— begin MATERIAL PROVIDED —

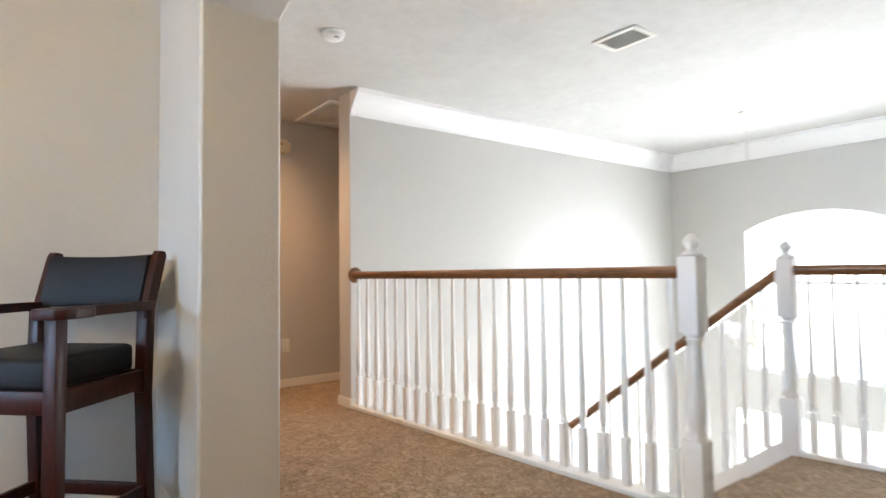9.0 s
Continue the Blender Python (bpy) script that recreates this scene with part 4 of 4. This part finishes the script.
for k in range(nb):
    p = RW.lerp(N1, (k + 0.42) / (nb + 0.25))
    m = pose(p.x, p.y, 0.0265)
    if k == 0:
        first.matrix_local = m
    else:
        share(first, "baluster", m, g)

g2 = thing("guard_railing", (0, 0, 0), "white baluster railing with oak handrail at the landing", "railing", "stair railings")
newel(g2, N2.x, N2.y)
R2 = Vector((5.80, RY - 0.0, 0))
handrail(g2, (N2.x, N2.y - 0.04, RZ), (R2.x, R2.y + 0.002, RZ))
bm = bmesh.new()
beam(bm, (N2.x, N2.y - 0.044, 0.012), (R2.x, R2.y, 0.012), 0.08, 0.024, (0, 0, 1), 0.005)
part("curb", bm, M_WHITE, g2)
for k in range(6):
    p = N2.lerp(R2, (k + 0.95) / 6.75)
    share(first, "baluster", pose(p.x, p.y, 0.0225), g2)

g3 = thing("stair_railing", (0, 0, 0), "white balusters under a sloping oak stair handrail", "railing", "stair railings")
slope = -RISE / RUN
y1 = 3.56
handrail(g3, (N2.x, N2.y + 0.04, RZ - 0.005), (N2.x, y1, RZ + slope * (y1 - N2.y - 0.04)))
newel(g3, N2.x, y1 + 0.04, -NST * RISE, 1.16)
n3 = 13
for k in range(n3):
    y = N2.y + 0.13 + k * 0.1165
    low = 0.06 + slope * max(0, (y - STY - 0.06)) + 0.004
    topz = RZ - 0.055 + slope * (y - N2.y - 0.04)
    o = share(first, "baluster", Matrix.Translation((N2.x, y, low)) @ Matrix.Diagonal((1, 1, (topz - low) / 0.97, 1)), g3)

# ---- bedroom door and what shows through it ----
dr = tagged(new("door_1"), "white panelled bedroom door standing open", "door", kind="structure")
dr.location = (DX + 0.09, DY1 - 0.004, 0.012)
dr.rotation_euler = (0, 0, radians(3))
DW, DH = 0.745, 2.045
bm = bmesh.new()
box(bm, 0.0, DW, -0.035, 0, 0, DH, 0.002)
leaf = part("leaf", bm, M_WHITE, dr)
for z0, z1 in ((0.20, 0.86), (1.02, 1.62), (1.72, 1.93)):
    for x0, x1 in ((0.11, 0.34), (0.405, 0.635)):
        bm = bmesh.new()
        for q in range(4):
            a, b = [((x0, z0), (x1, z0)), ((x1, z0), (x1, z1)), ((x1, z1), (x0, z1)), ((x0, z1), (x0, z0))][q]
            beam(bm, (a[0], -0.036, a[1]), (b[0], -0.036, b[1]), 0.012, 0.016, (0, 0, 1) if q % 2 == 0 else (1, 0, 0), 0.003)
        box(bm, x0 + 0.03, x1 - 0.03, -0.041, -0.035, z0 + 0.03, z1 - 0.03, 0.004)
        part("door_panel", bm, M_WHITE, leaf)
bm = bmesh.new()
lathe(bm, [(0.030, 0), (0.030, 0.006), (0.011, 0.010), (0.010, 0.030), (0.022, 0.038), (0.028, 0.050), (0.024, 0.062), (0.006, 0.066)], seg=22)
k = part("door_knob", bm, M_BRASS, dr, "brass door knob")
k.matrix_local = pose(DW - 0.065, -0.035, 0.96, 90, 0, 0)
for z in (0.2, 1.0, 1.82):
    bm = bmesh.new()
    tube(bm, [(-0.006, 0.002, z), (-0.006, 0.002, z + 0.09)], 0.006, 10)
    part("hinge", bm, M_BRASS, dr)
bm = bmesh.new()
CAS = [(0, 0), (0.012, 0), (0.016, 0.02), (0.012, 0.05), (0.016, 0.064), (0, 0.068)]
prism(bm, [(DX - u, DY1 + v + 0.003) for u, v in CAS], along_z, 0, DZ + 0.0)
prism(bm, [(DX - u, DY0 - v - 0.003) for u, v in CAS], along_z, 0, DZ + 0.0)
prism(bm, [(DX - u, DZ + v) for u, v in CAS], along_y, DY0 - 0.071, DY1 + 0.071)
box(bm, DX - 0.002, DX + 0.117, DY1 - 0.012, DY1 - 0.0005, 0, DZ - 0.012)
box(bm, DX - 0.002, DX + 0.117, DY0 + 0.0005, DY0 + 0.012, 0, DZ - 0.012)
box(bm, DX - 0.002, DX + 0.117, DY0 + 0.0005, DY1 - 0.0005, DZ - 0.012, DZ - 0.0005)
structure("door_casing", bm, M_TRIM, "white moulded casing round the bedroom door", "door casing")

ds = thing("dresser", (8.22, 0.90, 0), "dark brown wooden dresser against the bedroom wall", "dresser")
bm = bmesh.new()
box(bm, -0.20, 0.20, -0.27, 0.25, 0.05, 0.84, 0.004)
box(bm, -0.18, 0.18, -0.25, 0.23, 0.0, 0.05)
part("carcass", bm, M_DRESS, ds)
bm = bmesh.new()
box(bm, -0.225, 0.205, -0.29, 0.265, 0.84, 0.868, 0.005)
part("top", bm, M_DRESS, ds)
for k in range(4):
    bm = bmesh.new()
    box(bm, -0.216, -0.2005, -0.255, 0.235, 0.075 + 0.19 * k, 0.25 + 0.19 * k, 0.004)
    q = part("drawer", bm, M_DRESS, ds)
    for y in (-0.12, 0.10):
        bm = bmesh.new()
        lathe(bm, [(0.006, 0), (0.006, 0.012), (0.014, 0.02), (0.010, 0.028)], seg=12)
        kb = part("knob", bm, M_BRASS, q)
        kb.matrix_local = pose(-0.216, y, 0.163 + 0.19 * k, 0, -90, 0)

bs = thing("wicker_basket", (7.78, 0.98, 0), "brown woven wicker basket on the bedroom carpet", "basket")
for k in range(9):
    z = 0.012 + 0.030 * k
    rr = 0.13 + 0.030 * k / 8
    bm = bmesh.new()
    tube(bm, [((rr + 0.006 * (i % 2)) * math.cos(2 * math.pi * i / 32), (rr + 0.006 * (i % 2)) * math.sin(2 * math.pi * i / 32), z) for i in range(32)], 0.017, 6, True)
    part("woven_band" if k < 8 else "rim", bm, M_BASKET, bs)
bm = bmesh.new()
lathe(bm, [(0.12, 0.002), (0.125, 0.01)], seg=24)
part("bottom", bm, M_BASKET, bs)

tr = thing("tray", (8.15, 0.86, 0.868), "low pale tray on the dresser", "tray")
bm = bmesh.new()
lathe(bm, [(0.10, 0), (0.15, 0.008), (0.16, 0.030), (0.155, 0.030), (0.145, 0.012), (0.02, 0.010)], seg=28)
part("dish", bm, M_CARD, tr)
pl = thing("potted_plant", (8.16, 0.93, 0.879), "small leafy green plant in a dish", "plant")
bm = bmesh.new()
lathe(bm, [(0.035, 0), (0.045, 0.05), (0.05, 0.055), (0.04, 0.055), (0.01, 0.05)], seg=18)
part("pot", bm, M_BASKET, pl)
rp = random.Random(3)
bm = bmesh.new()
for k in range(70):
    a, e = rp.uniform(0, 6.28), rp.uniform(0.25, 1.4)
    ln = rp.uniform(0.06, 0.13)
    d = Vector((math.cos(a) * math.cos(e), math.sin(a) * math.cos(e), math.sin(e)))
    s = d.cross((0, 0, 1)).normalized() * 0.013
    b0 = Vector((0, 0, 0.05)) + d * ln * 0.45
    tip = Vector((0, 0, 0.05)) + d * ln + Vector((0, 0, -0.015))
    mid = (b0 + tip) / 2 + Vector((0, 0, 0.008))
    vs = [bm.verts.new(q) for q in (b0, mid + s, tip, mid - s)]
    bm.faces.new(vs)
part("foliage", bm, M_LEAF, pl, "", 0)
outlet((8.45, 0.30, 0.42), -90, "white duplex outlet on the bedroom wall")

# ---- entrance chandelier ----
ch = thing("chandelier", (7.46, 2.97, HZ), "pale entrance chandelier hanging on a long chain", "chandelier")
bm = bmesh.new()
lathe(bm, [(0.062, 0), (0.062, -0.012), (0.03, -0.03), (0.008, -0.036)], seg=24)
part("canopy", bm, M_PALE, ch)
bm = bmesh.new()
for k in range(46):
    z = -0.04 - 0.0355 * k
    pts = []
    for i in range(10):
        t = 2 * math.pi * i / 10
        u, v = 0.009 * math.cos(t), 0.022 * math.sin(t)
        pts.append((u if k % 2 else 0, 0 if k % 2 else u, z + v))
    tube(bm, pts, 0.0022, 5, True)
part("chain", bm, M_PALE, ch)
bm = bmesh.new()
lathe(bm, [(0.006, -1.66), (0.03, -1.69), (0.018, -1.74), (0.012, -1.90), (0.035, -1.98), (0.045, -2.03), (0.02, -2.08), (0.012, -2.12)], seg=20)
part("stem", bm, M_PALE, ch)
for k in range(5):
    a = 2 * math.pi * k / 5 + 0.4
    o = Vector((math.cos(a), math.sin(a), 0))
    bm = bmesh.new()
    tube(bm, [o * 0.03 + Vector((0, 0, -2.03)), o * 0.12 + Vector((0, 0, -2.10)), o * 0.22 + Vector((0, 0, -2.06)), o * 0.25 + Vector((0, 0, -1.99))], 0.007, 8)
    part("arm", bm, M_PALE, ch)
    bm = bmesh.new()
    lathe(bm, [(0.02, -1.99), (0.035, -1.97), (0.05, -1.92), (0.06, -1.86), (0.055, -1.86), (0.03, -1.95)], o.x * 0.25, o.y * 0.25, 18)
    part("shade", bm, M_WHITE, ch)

— end MATERIAL PROVIDED —

**SET EXERCISE:** Begin at the first line of the material and copy each line exactly through the one containing "0.97, 1)), g3)". Omit pictures.

**TASK RESULT:**
9.0 s
Continue the Blender Python (bpy) script that recreates this scene with part 4 of 4. This part finishes the script.
for k in range(nb):
    p = RW.lerp(N1, (k + 0.42) / (nb + 0.25))
    m = pose(p.x, p.y, 0.0265)
    if k == 0:
        first.matrix_local = m
    else:
        share(first, "baluster", m, g)

g2 = thing("guard_railing", (0, 0, 0), "white baluster railing with oak handrail at the landing", "railing", "stair railings")
newel(g2, N2.x, N2.y)
R2 = Vector((5.80, RY - 0.0, 0))
handrail(g2, (N2.x, N2.y - 0.04, RZ), (R2.x, R2.y + 0.002, RZ))
bm = bmesh.new()
beam(bm, (N2.x, N2.y - 0.044, 0.012), (R2.x, R2.y, 0.012), 0.08, 0.024, (0, 0, 1), 0.005)
part("curb", bm, M_WHITE, g2)
for k in range(6):
    p = N2.lerp(R2, (k + 0.95) / 6.75)
    share(first, "baluster", pose(p.x, p.y, 0.0225), g2)

g3 = thing("stair_railing", (0, 0, 0), "white balusters under a sloping oak stair handrail", "railing", "stair railings")
slope = -RISE / RUN
y1 = 3.56
handrail(g3, (N2.x, N2.y + 0.04, RZ - 0.005), (N2.x, y1, RZ + slope * (y1 - N2.y - 0.04)))
newel(g3, N2.x, y1 + 0.04, -NST * RISE, 1.16)
n3 = 13
for k in range(n3):
    y = N2.y + 0.13 + k * 0.1165
    low = 0.06 + slope * max(0, (y - STY - 0.06)) + 0.004
    topz = RZ - 0.055 + slope * (y - N2.y - 0.04)
    o = share(first, "baluster", Matrix.Translation((N2.x, y, low)) @ Matrix.Diagonal((1, 1, (topz - low) / 0.97, 1)), g3)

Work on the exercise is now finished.